Ramadon stayed with First Sgt. Hendrex for a while before he had to return to Iraq for another deployment. After that Ramadon spent time in the Colorado's foster system. He was attending local schools, but his late start learning English was a big setback. It gave him trouble fitting in.
"I'm 19 and I'm still learning to read and write," says Ramadon, but back then it was a bigger issue. It also made him stand out as different.
"Kids calling me terrorist at school, you know, "F" your mom and stuff; I didn't know how to react so I started getting in fights," says Ramadon.
He was also dealing with Post-Traumatic Stress Disorder and traumatic brain injuries; now he gets treatment at the Warrior Relaxation Response Center but back then it went undiagnosed. He's working to move forward, but he still hangs on to the past.
Ramadon doesn't have many mementos from his life in Iraq, but he has an album and in it is the only picture of his mother that he has. Ramadon found it in People Magazine after moving to America; he says the picture was likely taken just days before she was killed.
"If you look, she looks scared; really scared. She knows it, in the back of her head; something going to happen," says Ramadon.
His mother is the one Ramadon turns to in his head for strength when things get tough.
"I think she's proud of me; I know she watches over me," says Ramadon. "I don't regret that decision because this is the right thing to do, and she always taught me to do the right thing."

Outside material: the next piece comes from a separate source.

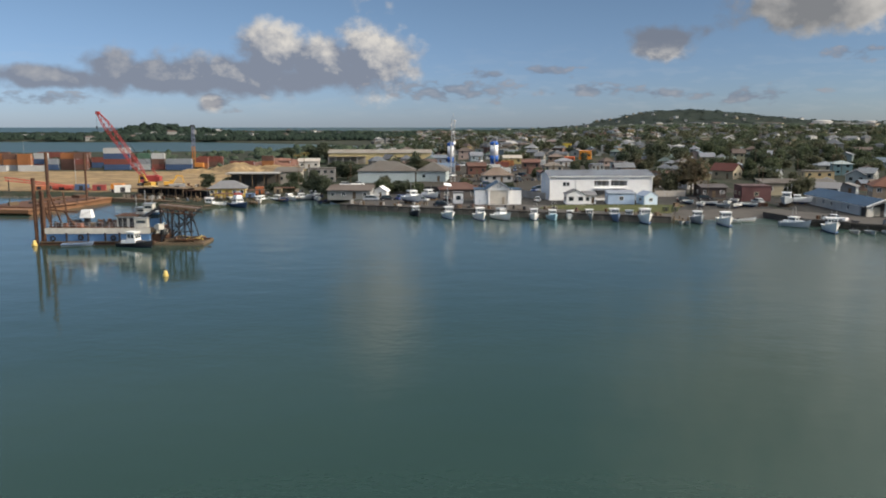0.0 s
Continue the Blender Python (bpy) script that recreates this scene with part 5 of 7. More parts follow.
# ---- dredger, barges, cranes, container yard ----
def dredger():
    top = thing("dredger", pose(-60.2, 155.0, 0, 0, 0, -1.0), "old blue and white dredger with a rusty digging gantry", "dredger")
    U = 0.1097
    BLUE, OLDW = paint(0.09, 0.19, 0.36, stain=0.6), paint(0.55, 0.53, 0.47, stain=0.6)
    X = lambda px: (px - 75) * U
    part("pontoon", Form().box(X(175), 4.6, -0.8, 22.4, 9.6, 1.5, taper=0.985), M_RUST, top, "rust-brown pontoon hull")
    part("side_plating", Form().box(X(176), 4.6, 0.7, 19.8, 8.8, 1.5), BLUE, top, "faded blue side plating")
    part("bulwark", Form().box(X(176), 4.6, 2.2, 20.2, 9.2, 1.05), OLDW, top, "dirty white bulwark")
    part("deck", Form().box(X(176), 4.6, 3.25, 19.6, 8.6, 0.06), M_RUST, top)
    rub = Form().box(X(175), -0.25, 0.55, 22, 0.2, 0.2)
    part("rubbing_strake", rub, M_WOOD, top)
    tyre = Form()
    n = 16
    rings = [[((0.42 + 0.16 * math.cos(2 * math.pi * j / 8)) * math.cos(2 * math.pi * i / n), 0.16 * math.sin(2 * math.pi * j / 8), (0.42 + 0.16 * math.cos(2 * math.pi * j / 8)) * math.sin(2 * math.pi * i / n)) for j in range(8)] for i in range(n + 1)]
    tyre.loft(rings, caps=False)
    tm = tyre.mesh("tyre_fender", M_RUBBER)
    for px, z in ((98, 1.3), (147, 1.5), (204, 1.4), (232, 1.2)):
        o = part("tyre_fender", tm, M_RUBBER, top)
        o.location = (X(px), -0.2, z)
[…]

He also knows the right thing for him to do right now is be a good husband and father to his young family. He has hopes for them, but also for Iraq too.
"I want my daughter to go one day and say, 'Dad, I love Iraq; it's nice. That's where you grew up,'" Ramadon says. He knows that returning now is not an option - for safety issues - so it may be years down the road before that dream is a reality, but he's hopeful.
"I just want peace." It's hard to argue with Ramadon on that point.
For now, his focus is at home; getting a good job to support his family. In the mean time, soldiers that he helped in Iraq are now helping him. They're sending money and giving him rides; trying to make sure he's in a position to help his family.